Energy industry officials say they need more than an hour to report oil spills, gas leaks

By Joan Lowy, AP
Friday, September 24, 2010

Energy officials: Time needed to report incidents

WASHINGTON — A bill that would require pipeline operators to report oil spills, gas leaks and other incidents within one hour doesn’t provide enough time, energy industry officials said Thursday.

The industry is under scrutiny after a natural gas explosion in California this month that killed seven people and destroyed dozens of homes and a pipeline accident in Michigan in late July that spewed 1 million gallons of crude oil into the Kalamazoo River .

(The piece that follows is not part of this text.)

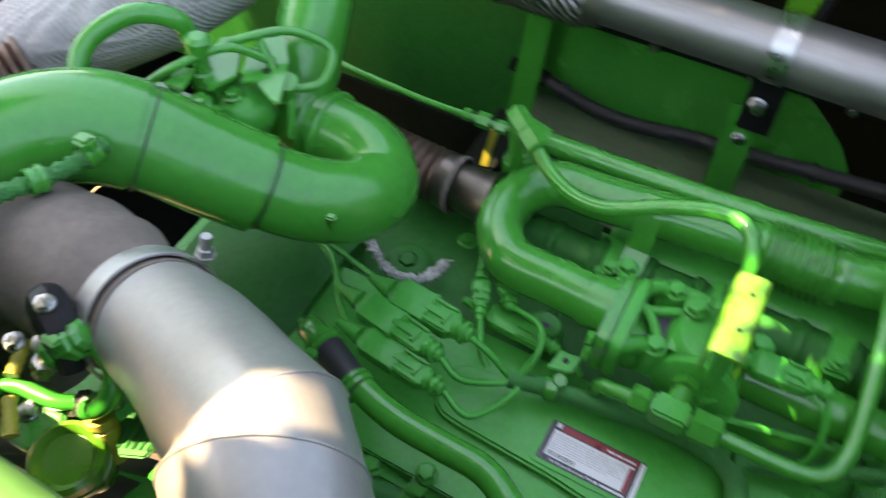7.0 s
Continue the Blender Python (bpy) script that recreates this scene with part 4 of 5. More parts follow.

Industry officials also told the House Energy and Commerce Committee’s energy subcommittee at a hearing that they want the federal government to force states to eliminate exemptions that allow state and local agencies to do digging work in the vicinity of oil and gas pipelines without notification.

Forty-one states have some kind of notification exemption for state or local government agencies performing excavation work, Association of Oil Pipelines President Anthony Black told the House Energy and Commerce Committee’s energy subcommittee.

Federal accident investigators are looking into the possibility that work performed two years ago on a sewer line might have damaged a natural gas pipeline that ruptured in San Bruno, Calif.

The House is expected to vote Friday on a bill that would require pipeline operators to notify the National Response Center within one hour of learning of an incident.

A timeline of the Michigan oil spill shows that Enbridge Inc., the Canadian company that owns the pipeline, began receiving alarms at its control center in Alberta just before 6 p.m. on July 25. The company didn’t confirm the oil spill until 11:45 a.m. the next day, and then took nearly two hours to report the spill to the response center.

Stephen J. Wuori, an Enbridge vice president, turned aside questions from lawmakers about the company’s delay in reporting the spill, saying that, as a party to the National Transportation Safety Board’s investigation of the accident, company officials are prohibited from discussing details of the investigation.

Wuori said Enbridge, the largest pipeline operator in North America, plans to restart the Michigan pipeline involved in the spill on Monday pending approval from the Pipeline and Hazardous Materials Safety Administration.